Behold Summit, a new supercomputer capable of making 200 million billion calculations per second. It marks the first time in five years that a machine from the United States has been ranked as the world’s most powerful.
The specs for this $200 million machine defy comprehension. Built by IBM and Nvidia for the US Department of Energy’s Oak Ridge National Laboratory, Summit is a 200 petaflop machine, meaning it can perform 20 quadrillion calculations per second. That’s about a million times faster than a typical laptop computer. As the the New York Times put it, a human would require 63 billion years to do what Summit can do in a single second. Or as stated by MIT Technology Review, “everyone on Earth would have to do a calculation every second of every day for 305 days to crunch what the new machine can do in the blink of an eye.”
The machine, with its 4,608 servers, 9,216 central processing chips, and 27,648 graphics processors, weighs 340 tons. The system is housed in a 9,250 square-foot room at Oak Ridge National Laboratory’s facility in Tennessee. To keep this machine cool, 4,000 gallons of water are pumped through the system. The 13 megawatts of energy required to power this behemoth could light up over 8,000 US homes.
Summit is now the world’s most powerful supercomputer, and it is 60 percent faster than the previous title holder, China’s Sunway TaihuLight. It’s the first time since 2013 that a US-built computer has held the title, showing the US is keeping up with its main rival in this area, China. Summit is eight times more powerful that Titan, America’s other top-ranked system.
As MIT Technology Review explains, Summit is the first supercomputer specifically designed to handle AI-specific applications, such as machine learning and neural networks. Its thousands of AI-optimized chips, produced by Nvidia and IBM, allow the machine to crunch through hideous amounts of data in search of patterns imperceptible to humans.
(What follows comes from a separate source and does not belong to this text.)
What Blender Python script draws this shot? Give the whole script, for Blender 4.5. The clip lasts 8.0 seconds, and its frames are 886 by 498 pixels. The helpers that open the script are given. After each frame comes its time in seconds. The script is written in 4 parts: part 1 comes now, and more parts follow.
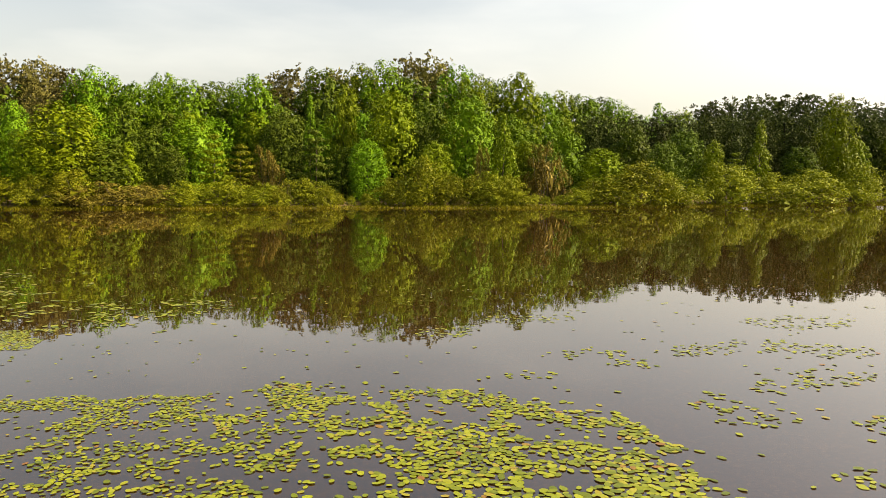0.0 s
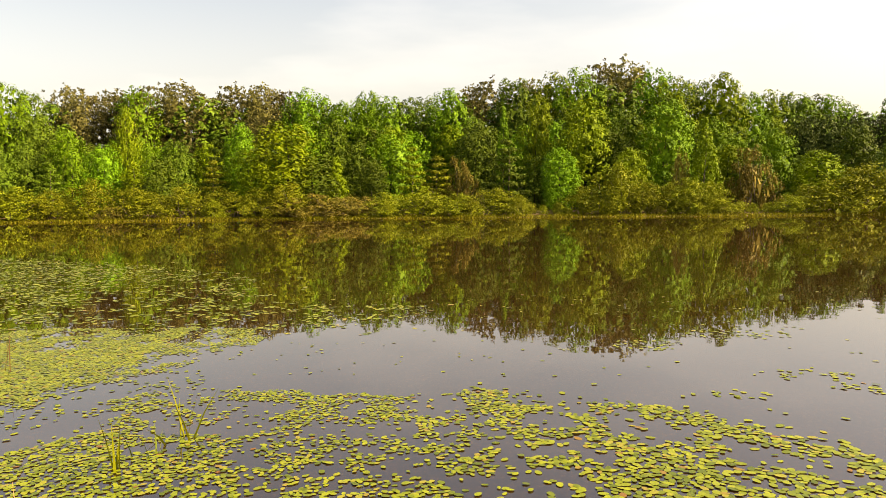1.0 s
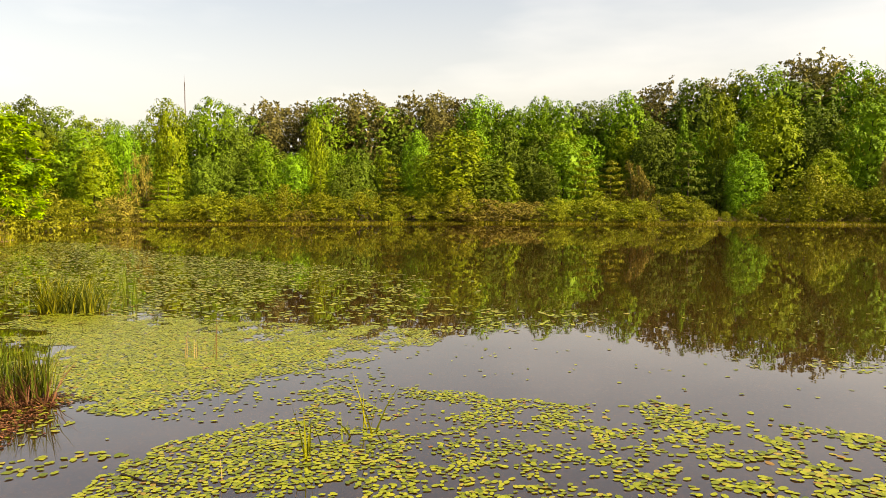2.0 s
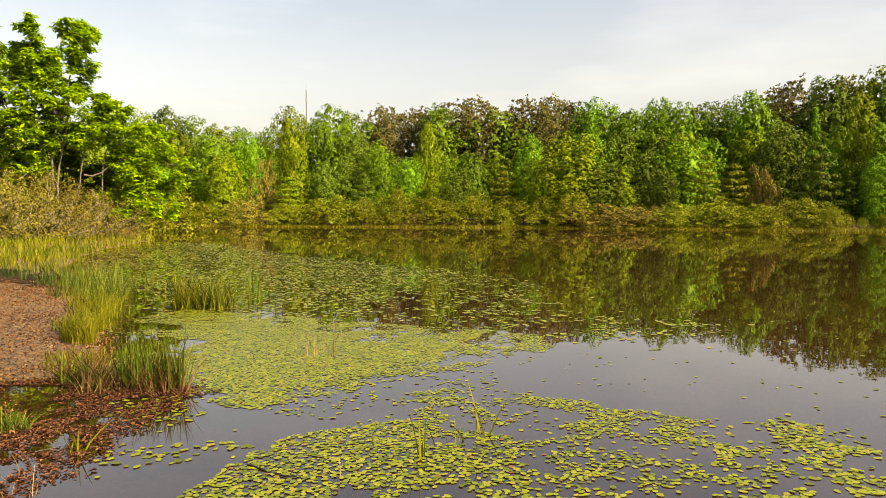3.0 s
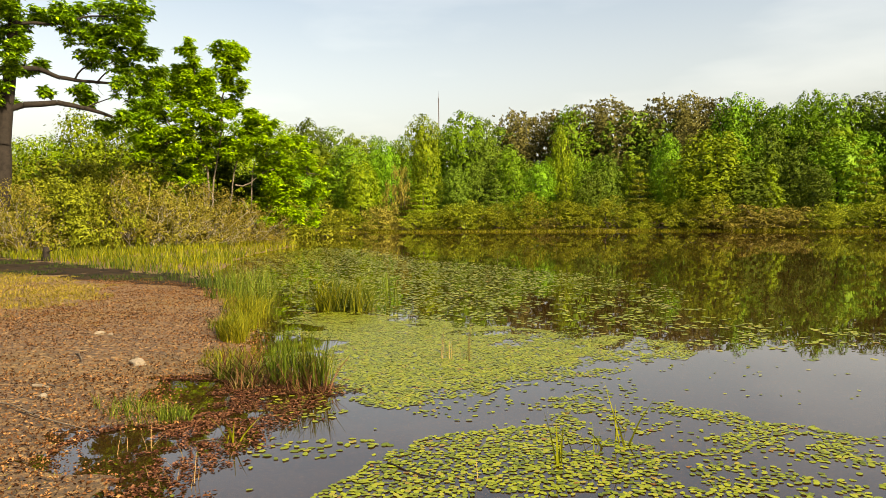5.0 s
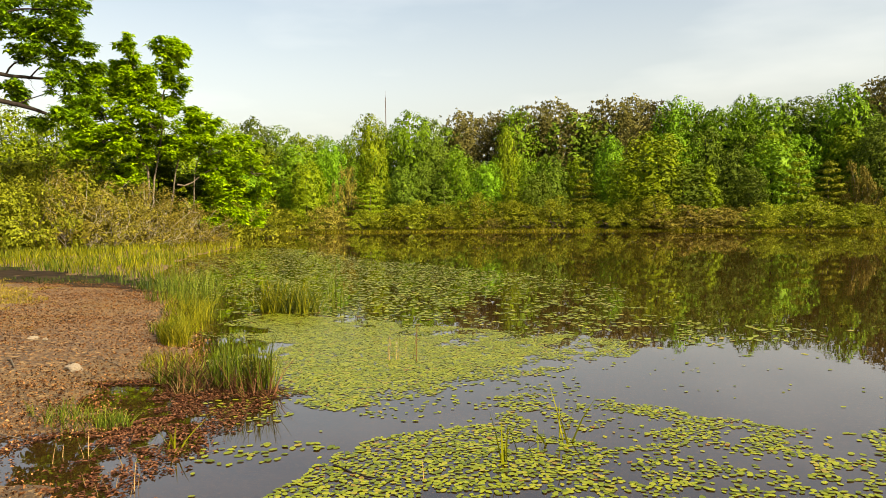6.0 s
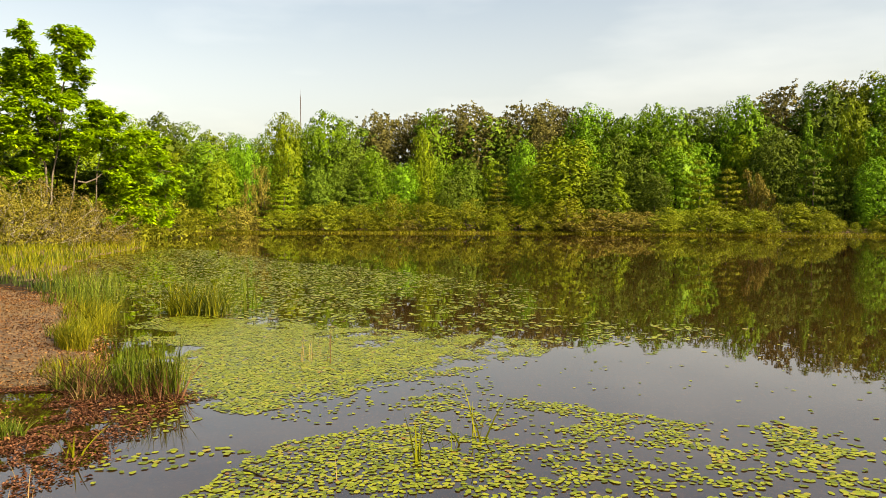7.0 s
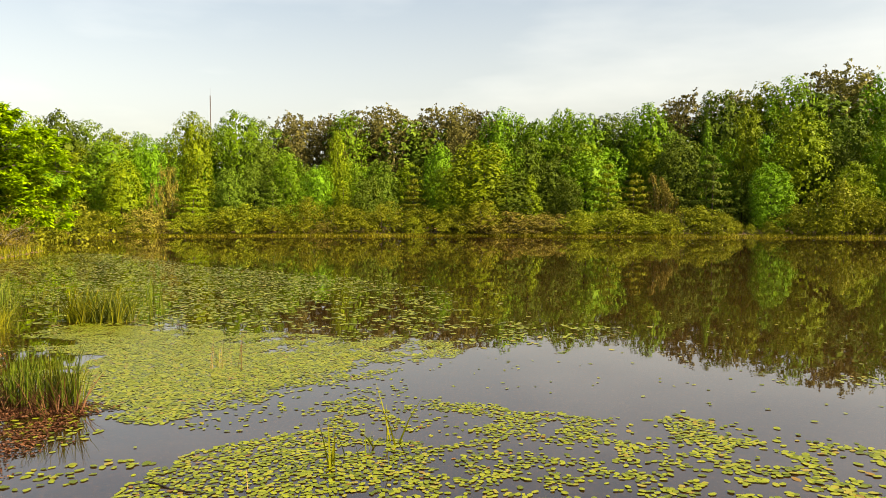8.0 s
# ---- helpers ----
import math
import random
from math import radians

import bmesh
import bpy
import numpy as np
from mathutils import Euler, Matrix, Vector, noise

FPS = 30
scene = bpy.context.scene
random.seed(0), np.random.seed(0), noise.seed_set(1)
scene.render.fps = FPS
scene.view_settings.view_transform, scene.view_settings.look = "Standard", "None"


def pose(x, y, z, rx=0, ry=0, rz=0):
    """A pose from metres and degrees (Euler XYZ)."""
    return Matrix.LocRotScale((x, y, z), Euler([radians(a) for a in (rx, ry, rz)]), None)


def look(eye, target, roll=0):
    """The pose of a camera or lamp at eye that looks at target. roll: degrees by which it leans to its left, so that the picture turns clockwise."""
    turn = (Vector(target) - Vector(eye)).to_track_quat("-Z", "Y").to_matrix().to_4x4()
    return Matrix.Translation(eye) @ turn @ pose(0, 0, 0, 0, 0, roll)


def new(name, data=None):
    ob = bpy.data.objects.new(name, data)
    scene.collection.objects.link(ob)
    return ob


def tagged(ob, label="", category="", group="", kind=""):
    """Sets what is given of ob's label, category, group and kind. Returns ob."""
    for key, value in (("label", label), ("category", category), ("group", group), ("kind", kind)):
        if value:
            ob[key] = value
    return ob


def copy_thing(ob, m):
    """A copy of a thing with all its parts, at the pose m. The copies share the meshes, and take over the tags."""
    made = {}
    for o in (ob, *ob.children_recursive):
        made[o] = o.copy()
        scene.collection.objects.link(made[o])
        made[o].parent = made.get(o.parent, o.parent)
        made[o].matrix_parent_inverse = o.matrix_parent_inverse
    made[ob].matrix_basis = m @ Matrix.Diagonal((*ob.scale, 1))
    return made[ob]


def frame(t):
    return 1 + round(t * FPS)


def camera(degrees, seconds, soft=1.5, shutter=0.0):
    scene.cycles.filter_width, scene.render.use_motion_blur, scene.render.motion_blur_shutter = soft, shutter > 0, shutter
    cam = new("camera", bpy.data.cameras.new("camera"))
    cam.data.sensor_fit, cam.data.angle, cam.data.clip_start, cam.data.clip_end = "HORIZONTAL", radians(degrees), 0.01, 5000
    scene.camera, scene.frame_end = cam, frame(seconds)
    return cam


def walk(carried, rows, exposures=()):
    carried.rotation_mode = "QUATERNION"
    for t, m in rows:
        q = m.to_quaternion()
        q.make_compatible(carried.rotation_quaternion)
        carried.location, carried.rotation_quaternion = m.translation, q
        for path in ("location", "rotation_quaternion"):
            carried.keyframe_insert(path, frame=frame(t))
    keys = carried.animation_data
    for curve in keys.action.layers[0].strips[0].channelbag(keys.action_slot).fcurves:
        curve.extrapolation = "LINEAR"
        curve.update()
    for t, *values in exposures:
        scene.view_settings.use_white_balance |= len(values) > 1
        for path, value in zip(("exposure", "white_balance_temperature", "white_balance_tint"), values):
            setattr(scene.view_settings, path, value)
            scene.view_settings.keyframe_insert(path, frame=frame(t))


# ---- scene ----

As noted in an Energy.gov release, “Summit will enable scientific discoveries that were previously impractical or impossible.”
Summit and machines like it can be used for all sorts of processor-heavy applications, such as designing new aircraft, climate modeling, simulating nuclear explosions, creating new materials, and finding causes of disease. Indeed, its potential to help with drug discovery is huge; Summit, for example, could be used to hunt for relationships between millions of genes and cancer. It could also help with precision medicine, in which drugs and treatments are tailored to individual patients.
From here, we can look forward to the next generation of computers, so-called “exascale” computers capable of executing a billion billion (or one quintillion) calculations per second. And we may not have to wait long: The first exascale computers may arrive by the early 2020s.